The Hague Joint Declaration was mutually approved by the principals of the GRP and NDFP negotiating panels in 1992. It proclaims the need for peace negotiations in order to address the roots of the armed conflict and arrive at reforms for laying the stable foundation for a just and lasting peace.
It declares the mutually acceptable principles of national sovereignty, democracy and social justice as the guiding principles for the negotiations. It is against any precondition that negates the inherent character and purpose of peace negotiations. It sets the substantive agenda, to include respect for human rights and international humanitarian law, social and economic reforms, political and constitutional reforms.
The Joint Agreement on Safety and Immunity Guarantees (JASIG) was mutually approved in 1995 by the principals of the GRP and NDFP negotiating panels. It protects the panelists, consultants and all other persons duly-authorized in the peace negotiations and provides the mechanism for terminating the peace negotiations by any of the two parties and for allowing persons duly-authorized to participate in the peace negotiation to go to their safe positions within 30 days after the date of the notice of termination.
The Joint Agreement on the Formation, Sequence and Operationalization of the Reciprocal Working Committees was mutually approved in 1995 to guide the drafting of the tentative comprehensive agreements one after the other in accordance with the substantive agenda as set forth by The Hague Joint Declaration. A supplementary agreement was mutually approved in 1997 to require mutual approval by the principals of the comprehensive agreement on social and economic reforms before there can be a negotiation of political and constitutional reforms.
The Comprehensive Agreement of Respect for Human Rights and International Humanitarian Law (CARHRIHL) was approved by the principals of the NDFP and GRP in 1998. This is the first of the four comprehensive agreements in accordance with the substantive agenda. Since 2004, the GRP and NDFP have agreed on the operating guidelines of the Joint Monitoring Committee and has fully constituted it, together with its Joint Secretariat in Manila, to monitor the joint and separate implementation of the CARHRIHL.
At the opening session of the resumption of formal talks in Oslo in April 2001, the NDFP Negotiating Panel and the GRP Negotiating Panel agreed to cooperate in trying to finish the Comprehensive Agreement on Social and Economic Reforms within six months from June 2001. Had the GRP cooperated with NDFP, this comprehensive agreement would have been finished a long time ago. There would have been a chance to finish the comprehensive agreement on political and constitutional reforms in 2002 and that on the end of hostilities and disposition of forces in 2003.
Unfortunately, in June 2001 the GRP suspended indefinitely the formal talks until 2004 avowedly in protest to the killing of Colonel Rodolfo Aguinaldo by the New People’s Army. He was one among the most notorious torturers and murderers of the Marcos fascist dictatorship. Even while in civilian office, he continued to participate in military operations against the NPA and the people in Cagayan province. The NPA therefore had long regarded him as an armed combatant with abundant blood debts.

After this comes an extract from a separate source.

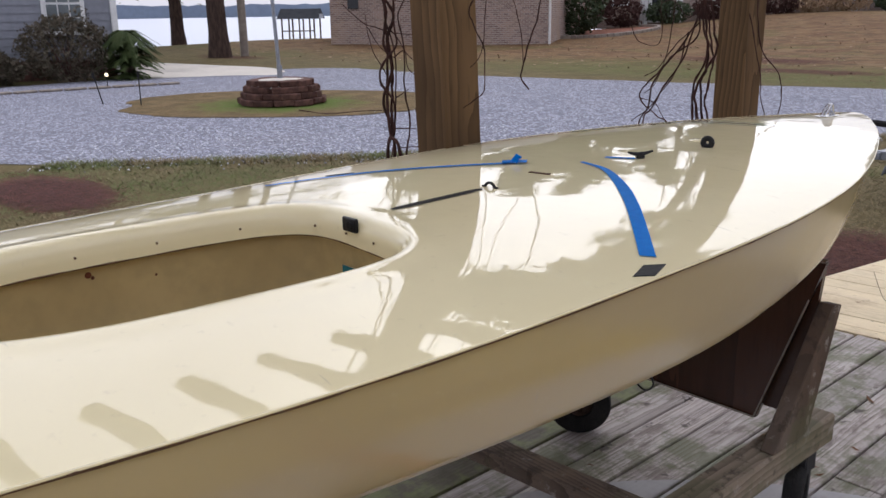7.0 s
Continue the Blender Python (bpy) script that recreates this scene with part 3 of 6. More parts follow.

To further complicate matters, the GRP agreed with the US government in November 2001 to put the CPP/NPA and the NDFP chief political consultant in the “terrorist” list in a bid to pressure the NDFP to capitulate by signing the so-called final peace agreement which the GRP had unilaterally drafted. The US made the “terrorist” listing in August 2002, followed by various other governments (Netherlands, Britain, Australia and Canada) and by the European Council.